Even though a full size keyboard may be desirable, many people prefer smaller keyboards. They may be easier to set in the lap, they’re usually lighter and they take up less space on a desk. They pack quickly into laptop bags, and this may be helpful for those who prefer a keyboard larger than one that comes with their laptop and yet not a full size version. Some feel that elimination of certain keys on smaller keyboards is no problem because they don’t routinely use things like direction pads or 10-key pads in any case.
There is another definition for this term. A full-sized keyboard can also refer to synthesizers or electric pianos that contain a certain amount of keys or that have key size and spacing similar to that on most pianos. This may be a little confusing since a synthesizer called full size might only have 61 keys, while the average piano has about 88. However what is meant by full size here is that key size and space between keys is close to standard piano size.
How Many Keys Are on a Full-Size Keyboard?

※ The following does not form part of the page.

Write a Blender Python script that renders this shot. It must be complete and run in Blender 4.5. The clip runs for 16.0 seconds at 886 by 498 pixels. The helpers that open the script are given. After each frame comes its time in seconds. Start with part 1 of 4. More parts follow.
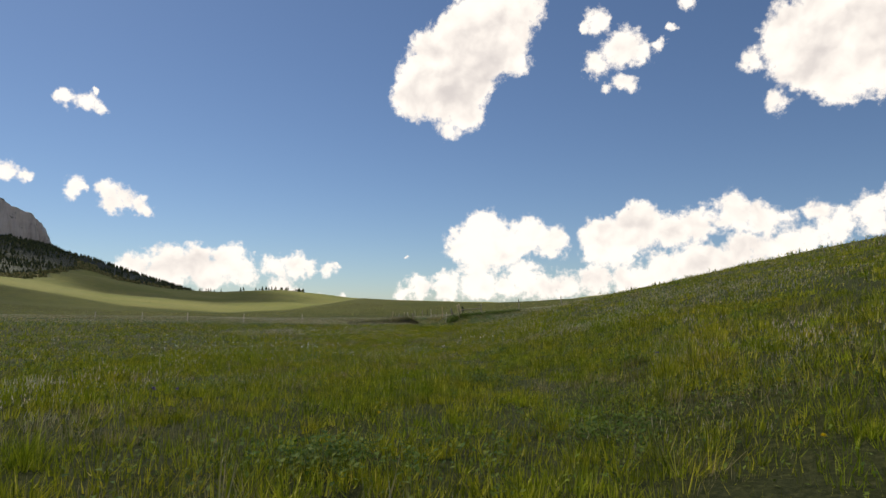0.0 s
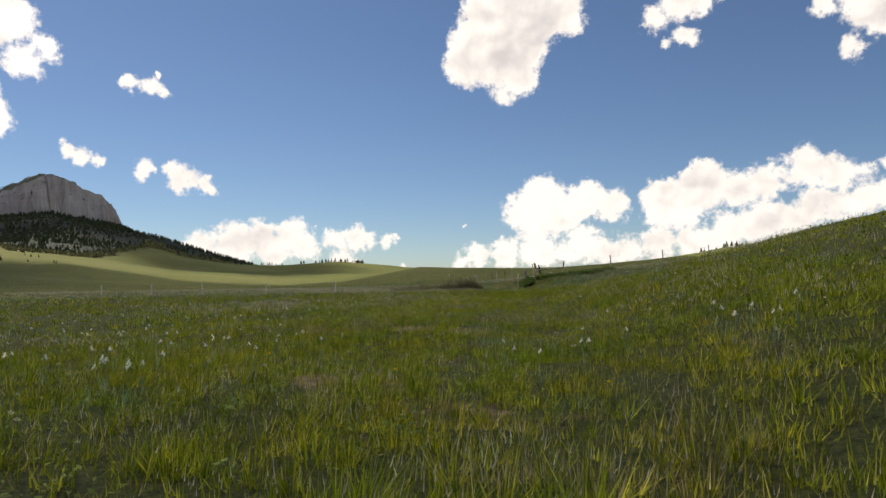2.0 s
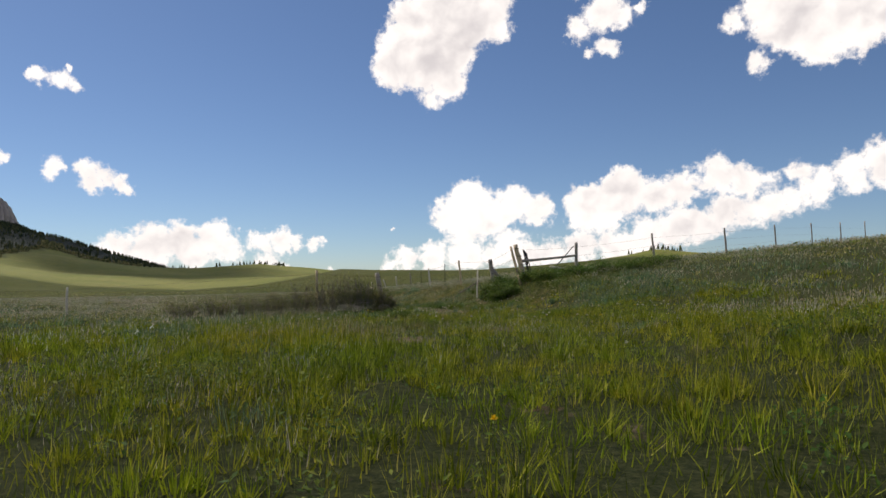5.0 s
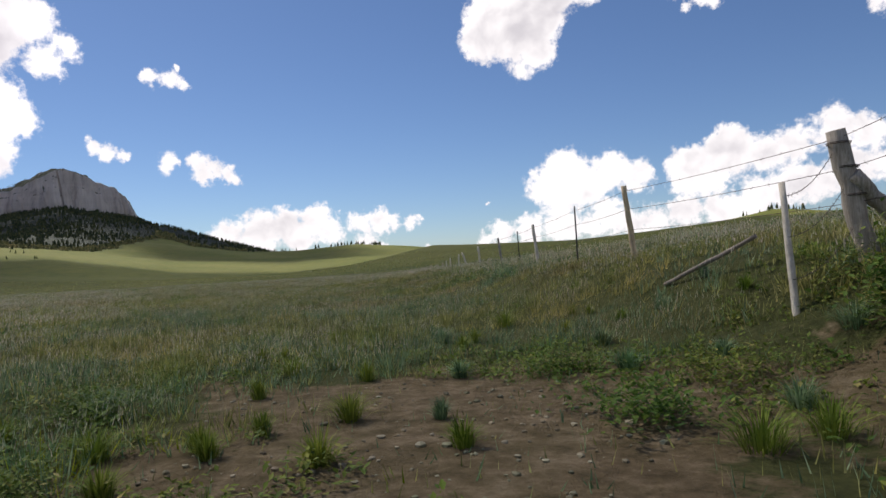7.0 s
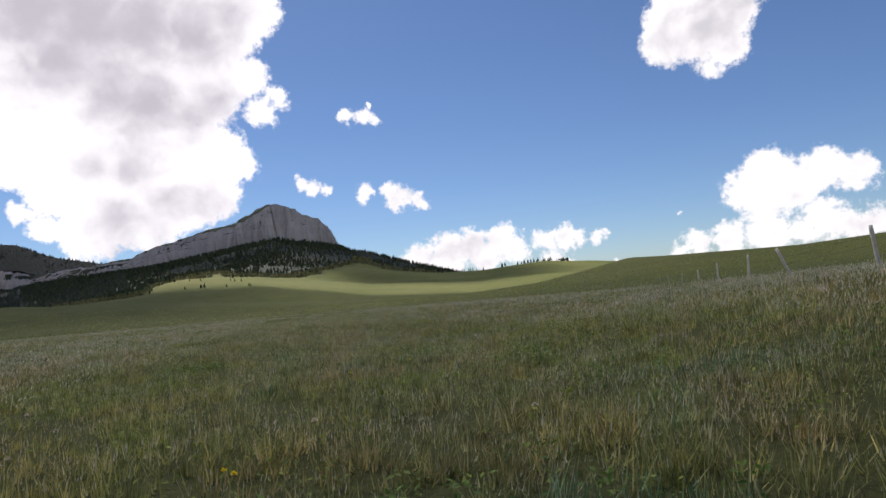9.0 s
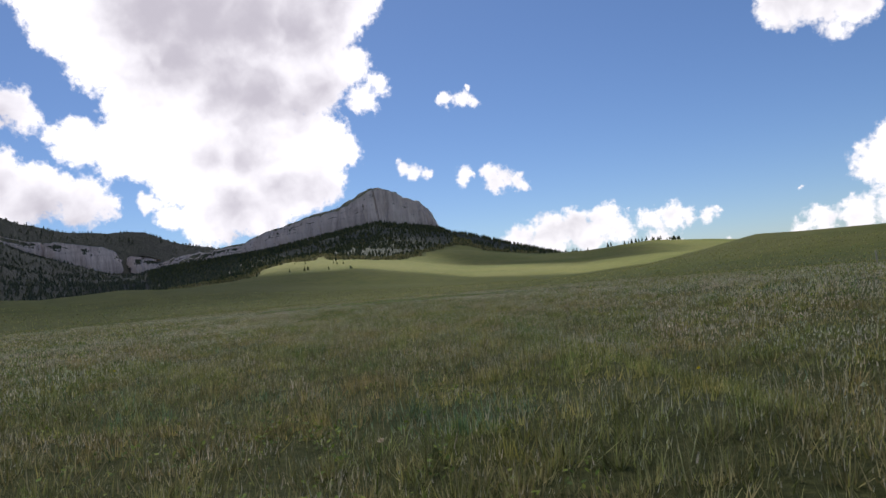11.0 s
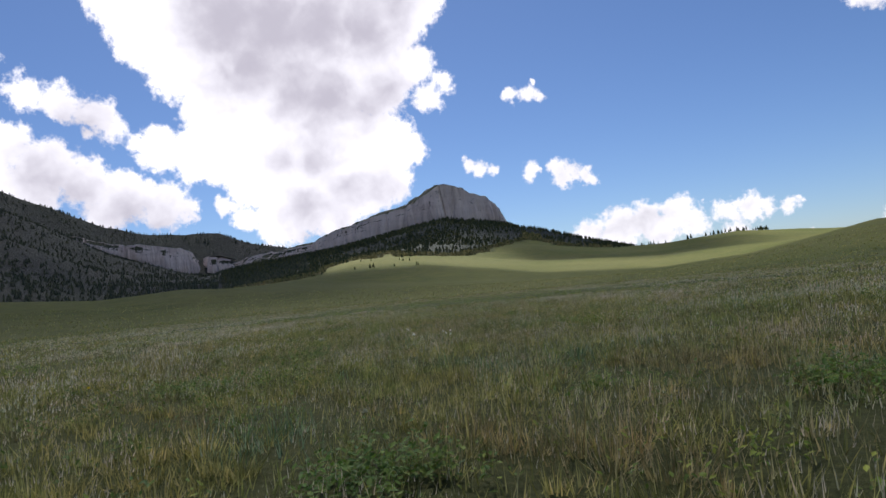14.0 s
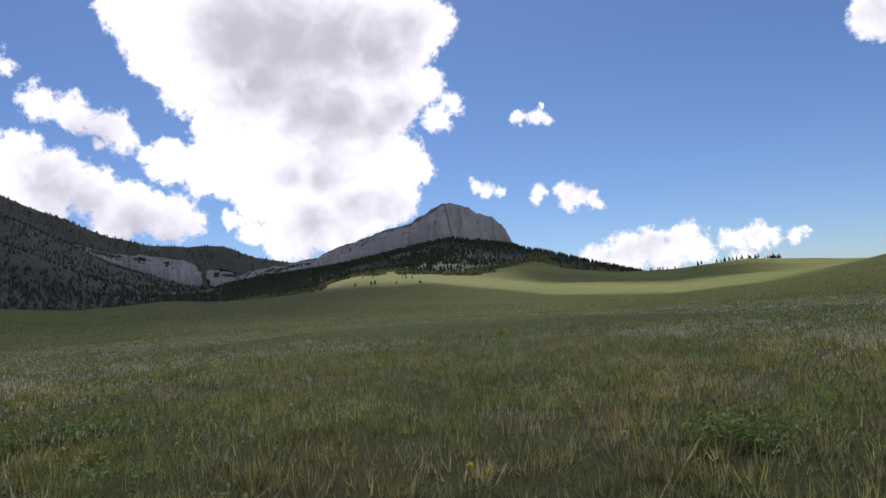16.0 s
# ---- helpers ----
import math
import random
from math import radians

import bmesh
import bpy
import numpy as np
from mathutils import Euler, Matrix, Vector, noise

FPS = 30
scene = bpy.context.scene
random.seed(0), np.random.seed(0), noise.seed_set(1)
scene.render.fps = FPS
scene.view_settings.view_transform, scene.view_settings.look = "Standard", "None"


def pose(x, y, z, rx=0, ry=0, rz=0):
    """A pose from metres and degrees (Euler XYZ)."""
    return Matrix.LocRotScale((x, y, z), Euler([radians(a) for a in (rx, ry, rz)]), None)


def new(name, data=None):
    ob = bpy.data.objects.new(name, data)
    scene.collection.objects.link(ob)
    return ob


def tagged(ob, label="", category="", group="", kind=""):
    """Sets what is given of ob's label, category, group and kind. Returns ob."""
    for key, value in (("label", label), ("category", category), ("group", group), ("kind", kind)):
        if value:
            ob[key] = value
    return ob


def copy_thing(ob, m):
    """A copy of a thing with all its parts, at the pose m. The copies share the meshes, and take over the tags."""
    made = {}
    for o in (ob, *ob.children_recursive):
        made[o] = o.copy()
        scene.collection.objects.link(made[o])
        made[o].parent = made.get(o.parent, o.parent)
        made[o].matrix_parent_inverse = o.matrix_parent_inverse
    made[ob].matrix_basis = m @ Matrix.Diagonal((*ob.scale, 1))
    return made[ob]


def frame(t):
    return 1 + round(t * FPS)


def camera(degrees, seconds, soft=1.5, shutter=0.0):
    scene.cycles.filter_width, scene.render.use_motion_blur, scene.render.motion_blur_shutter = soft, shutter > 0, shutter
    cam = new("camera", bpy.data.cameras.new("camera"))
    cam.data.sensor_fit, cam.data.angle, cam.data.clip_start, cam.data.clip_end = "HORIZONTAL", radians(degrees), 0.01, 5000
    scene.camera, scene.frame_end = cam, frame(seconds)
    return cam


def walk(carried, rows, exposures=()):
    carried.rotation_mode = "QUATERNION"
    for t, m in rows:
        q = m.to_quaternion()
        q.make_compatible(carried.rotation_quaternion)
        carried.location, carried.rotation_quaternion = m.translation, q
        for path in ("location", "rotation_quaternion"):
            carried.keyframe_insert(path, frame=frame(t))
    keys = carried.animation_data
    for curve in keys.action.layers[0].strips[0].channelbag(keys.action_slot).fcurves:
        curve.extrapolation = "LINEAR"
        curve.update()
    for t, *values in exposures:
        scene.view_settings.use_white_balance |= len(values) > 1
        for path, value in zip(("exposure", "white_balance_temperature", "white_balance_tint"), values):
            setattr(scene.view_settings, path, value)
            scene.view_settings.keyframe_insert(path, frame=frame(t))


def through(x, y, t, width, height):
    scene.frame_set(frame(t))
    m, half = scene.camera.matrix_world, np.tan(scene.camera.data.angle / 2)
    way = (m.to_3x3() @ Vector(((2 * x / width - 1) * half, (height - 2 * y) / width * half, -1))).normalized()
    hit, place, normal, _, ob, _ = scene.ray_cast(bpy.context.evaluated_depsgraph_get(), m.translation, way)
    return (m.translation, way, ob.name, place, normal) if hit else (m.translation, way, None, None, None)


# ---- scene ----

There are 104 keys on a full-size keyboard. These include a number pad on the right side, arrow keys, Home cluster keys, function keys, and the main cluster of letters and a number row.
Compare this to other types of keyboards. For example, the 1800 compact keyboard, sometimes called a 96% keyboard, is slightly smaller than a full-size keyboard and can be considered an alternative type of full-size keyboard because it contains the same number of keys. Space is saved by placing the number keys below the Enter key, for instance, and the Home key cluster rests higher up near the number pad.

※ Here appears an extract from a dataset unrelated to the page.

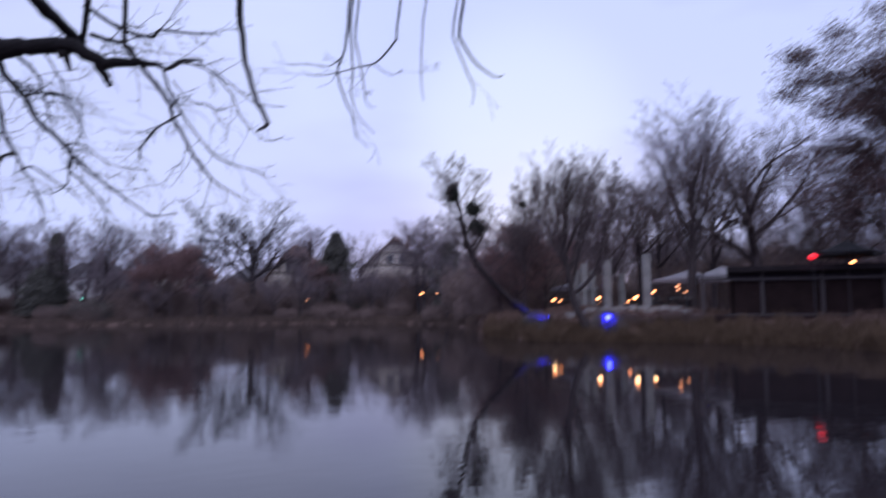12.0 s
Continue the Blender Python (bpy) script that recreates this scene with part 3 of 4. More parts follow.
bare_tree("oak_tree", "low oak still holding brown leaves beside the pavilion", 95, OAK, 12.5, 9.5, 0.28, 0.0065, bark=BARK, leaves=30000, leaf=LEAF_OAK, leaf_size=0.065, clumps=260, m=on_ground(48.6, 42), group="promontory trees")
bare_tree("oak_tree", "oak still holding brown leaves beside the pavilion", 78, OAK, 20.0, 13.5, 0.42, 0.0065, bark=BARK, leaves=95000, leaf=LEAF_OAK, leaf_size=0.065, clumps=760, m=on_ground(50.3, 40.5), group="promontory trees")
for seed, h, wd, b, d in ((79, 8.4, 7.0, 20.4, 55), (80, 7.6, 6.5, 22.6, 56), (84, 6.0, 6.0, 18.9, 58)):
    bare_tree("hornbeam", "low hornbeam holding russet leaves behind a leaning trunk", seed, finer(BROOM, 2), h, wd, 0.11, 0.006, bark=BARK, leaves=5000, leaf=LEAF_PURPLE, leaf_size=0.06, m=on_ground(b, d), group="promontory trees")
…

A third type is the Tenkeyless or TKL keyboard, sometimes referred to as an 80% keyboard. A TKL keyboard does not have a number pad and contains 87 keys. Because many people have little need for a number pad, they may prefer the smaller size of the TKL.
The 75% keyboard is slightly smaller than a TKL. The arrangement on a 75% keyboard is modified to fit the smaller size. Gaps between keys are omitted, and the arrow keys are placed directly beneath the Enter key. The Home key cluster, which typically has a horizontal alignment, is placed vertically. Some 75% keyboards lessen the size of the Shift key.

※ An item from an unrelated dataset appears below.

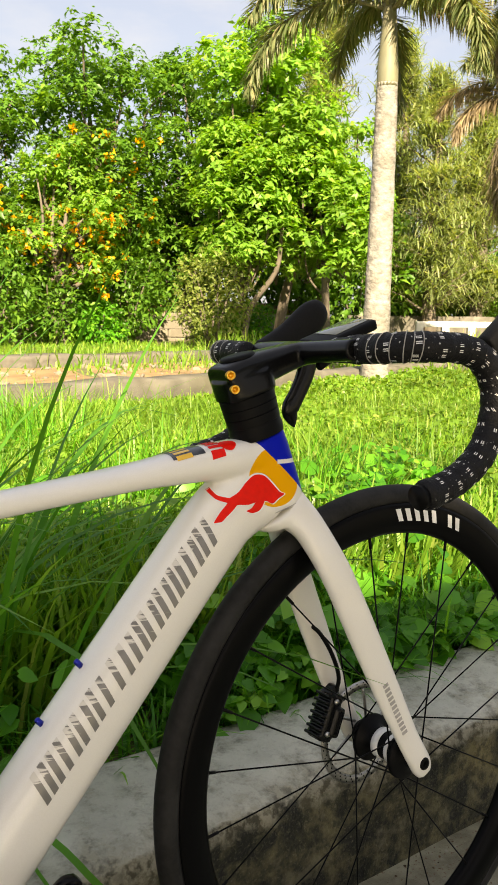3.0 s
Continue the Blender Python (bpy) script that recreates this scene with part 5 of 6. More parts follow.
# ---- plants ----
def ribbons(base, length, lean, heading, width, droop, seg=4, fold=0.0):
    """Grass blades as bent strips: arrays of bases, lengths, leans, headings."""
    n = len(base)
    t = np.linspace(0, 1, seg + 1)[None, :]
    ang = lean[:, None] + droop[:, None] * t ** 1.5
    ds = length[:, None] / seg
    dx = np.sin(ang) * ds
    dz = np.cos(ang) * ds
    fx = np.concatenate([np.zeros((n, 1)), np.cumsum(dx[:, :-1], 1)], 1)
    fz = np.concatenate([np.zeros((n, 1)), np.cumsum(dz[:, :-1], 1)], 1)
    ch, sh = np.cos(heading)[:, None], np.sin(heading)[:, None]
    cx = base[:, 0:1] + fx * ch
    cy = base[:, 1:2] + fx * sh
    cz = base[:, 2:3] + fz
    w = width[:, None] * (1 - t ** 2.2) * (0.55 + 0.45 * np.sin(np.pi * np.minimum(1, t * 2 + 0.2) / 2)) + 0.0004
    px, py = -sh * w, ch * w
    L = np.stack([cx - px, cy - py, cz], -1)
    R = np.stack([cx + px, cy + py, cz], -1)
    verts = np.stack([L, R], 2).reshape(n, -1, 3)
    k = 2 * (seg + 1)
    f = np.array([(2 * i, 2 * i + 1, 2 * i + 3, 2 * i + 2) for i in range(seg)])
    faces = (f[None] + (np.arange(n) * k)[:, None, None]).reshape(-1, 4)
    return verts.reshape(-1, 3), faces


def leaves(center, direction, up, length, width, cup=0.2, heart=False, plain=False):
    """Leaves with a folded midrib: a fan of two halves, four quads each."""
    n = len(center)
    d = direction / np.linalg.norm(direction, axis=1, keepdims=True)
    s = np.cross(d, up)
    s /= np.maximum(1e-6, np.linalg.norm(s, axis=1, keepdims=True))
    u = np.cross(s, d)
    prof = ((0.0, 0.12), (0.3, 1.0), (0.68, 0.72), (1.0, 0.03)) if not heart else ((0.0, 0.34), (0.04, 0.66), (0.12, 0.90), (0.24, 1.0), (0.38, 0.98), (0.54, 0.85), (0.70, 0.62), (0.86, 0.32), (1.0, 0.01))
    if plain:
        prof = ((0.0, 0.15), (0.42, 1.0), (1.0, 0.04))
    rows = []
    for t, w in prof:
        droop = -0.28 * t * t
        c = center + d * (length * t)[:, None] + u * (length * droop)[:, None]
        back = -0.12 * (1 if heart and t == 0 else 0)
        off = s * (width * w)[:, None] + u * (width * w * cup)[:, None] + d * (length * back)[:, None]
        off2 = -s * (width * w)[:, None] + u * (width * w * cup)[:, None] + d * (length * back)[:, None]
        rows.append(np.stack([c + off, c, c + off2], 1))
    verts = np.stack(rows, 1).reshape(n, -1, 3)
    f = []
    m = len(prof)
    for i in range(m - 1):
        for j in range(2):
            f.append((3 * i + j, 3 * i + j + 1, 3 * i + j + 4, 3 * i + j + 3))
    f = np.array(f)
    faces = (f[None] + (np.arange(n) * 3 * m)[:, None, None]).reshape(-1, 4)
    return verts.reshape(-1, 3), faces


RNG = np.random.default_rng(5)


def build_field():
    """Bright rough grass from the weeds to the channel wall and past it."""
    n = 80000
    u = RNG.random(n)
    d = 1.7 + 8.0 * u ** 1.2
    a = np.radians(RNG.uniform(2, 62, n))
    x, y = -0.65 + d * np.sin(a), -0.99 + d * np.cos(a)
    keep = (y > kerb_y(x) + 0.45) & (np.hypot(x - 3.25, y - 1.72) > 0.42) & (y < 4.02 + 0.2457 * x)
    x, y, d = x[keep], y[keep], d[keep]
    n = len(x)
    clump = np.array([noise.noise((p * 1.1, q * 1.1, 3.3)) for p, q in zip(x[::1], y[::1])])
    h = (0.12 + 0.10 * RNG.random(n)) * (1 + 0.9 * clump) * np.clip(1.35 - 0.17 * d, 0.26, 1.2) + 0.04
    base = np.stack([x, y, rise(x, y) - 0.02], 1)
    v, f = ribbons(base, h * 1.25, RNG.uniform(0.0, 0.5, n), RNG.uniform(0, 6.28, n), (0.0035 + 0.0011 * d) * RNG.uniform(0.7, 1.5, n), RNG.uniform(0.2, 1.5, n), 3)
    ob = stuff_mesh("field_grass", v, f, GRASS)
    tagged(ob, "dense sunlit yellow-green grass over the field", "grass", kind="stuff")
    # leafy shoots among the grass
    n = 62000
    d = 1.9 + 7.5 * RNG.random(n) ** 1.2
    a = np.radians(RNG.uniform(4, 60, n))
    x, y = -0.65 + d * np.sin(a), -0.99 + d * np.cos(a)
    k = (y > kerb_y(x) + 0.7) & (np.hypot(x - 3.25, y - 1.72) > 0.42) & (y < 4.02 + 0.2457 * x)
    x, y, d = x[k], y[k], d[k]
    n = len(x)
    cl = np.array([noise.noise((p * 1.1, q * 1.1, 3.3)) for p, q in zip(x, y)])
    z = rise(x, y) + (0.06 + 0.20 * RNG.random(n)) * (1 + 0.9 * cl) * np.clip(1.35 - 0.17 * d, 0.26, 1.2)
    th = RNG.uniform(0, 6.28, n)
    dr = np.stack([np.cos(th), np.sin(th), RNG.uniform(-0.2, 1.1, n)], 1)
    L = (0.014 + 0.0038 * d) * RNG.uniform(0.6, 1.5, n)
    v, f = leaves(np.stack([x, y, z], 1), dr, np.tile((0, 0, 1.0), (n, 1)), L, L * 0.36)
    tagged(stuff_mesh("field_herbs", v, f, GRASS), "small bright herbs growing through the field grass", "weeds", kind="stuff")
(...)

There are even smaller types of keyboards, such as the 65%, 60%, and 40%. 60% keyboards have 61 keys. In addition to the number pad being removed, the Home cluster and arrow keys are omitted. Function keys are subtracted. With 40% keyboards, there are only 47 keys that contain only the main cluster keys.
Which Keyboard Is Right For You?
The size of your keyboard is totally up to you and depends on your needs. Many prefer full-size keyboards for the sake of convenience or productivity. Others find smaller keyboards more comfortable and like to save space on their desk. Smaller keyboards tend to be lighter and also less expensive.
Your profession matters, too. If you’re an accountant or in any job involving data entry, you probably would prefer to keep the number pad. Gamers may benefit from 60% keyboards, which omit keys that are generally not used in games.
What Is the Difference Between Membrane and Mechanical Keyboards?
Membrane keyboards use silicon-based elastic devices to register keystrokes. Unlike a mechanical keyboard, which uses individual switches to register keystrokes, the membrane is all one piece. Mechanical keyboards use springs installed underneath each key. Because they’re individual keys, those on a mechanical keyboard can be replaced and customized. However, if one key fails on a membrane keyboard, the entire keyboard will need to be replaced.
There are pros and cons to each type. Membrane keyboards are less expensive than mechanical keyboards. They’re also quieter, with no “click” with each keystroke that a mechanical keyboard has. They tend to be both lighter and smaller.
Mechanical keyboards are the older type but are still very popular today. To best understand the difference between a mechanical and a membrane keyboard, one merely needs to type on each. The feel is very different, and many prefer the more tactile sensation of the mechanical keyboard. While the distinctive “click” of a mechanical key being pressed is louder than a keystroke on a membrane keyboard, some may prefer this louder sound, as it offers an audible feeling of the key being pressed. While mechanical keyboards are heavier and larger than their membrane counterparts, they are sturdier; if a key fails, one can replace the individual key without needing to replace the entire unit.
Not all mechanical keyboards have the “click” feature. Two subtypes of mechanical keyboards, linear and tactile, do not have a “click” sound on the keypress. Tactile mechanical keyboards have the “bump” feeling just like “clicky” mechanical keyboards do, but linear mechanical keyboards have neither a bump nor a click. Thus, if the loudness of a traditional “clicky” mechanical keyboard is a downside for you, there are quieter mechanical keyboards available.
Gamers, in particular, tend to appreciate mechanical keyboards, as they are highly customizable, durable, and have a less “sticky” feel than membrane keyboards. Higher-end mechanical keyboards, while expensive, offer a multitude of functions that can’t be replicated on a membrane keyboard.
Ultimately, it comes down to preference. If you’re used to membrane keyboards, you may find a learning curve switching to mechanical. On the other hand, mechanical keyboards offer distinct advantages and are generally considered superior to membrane keyboards, the latter’s advantage primarily being price.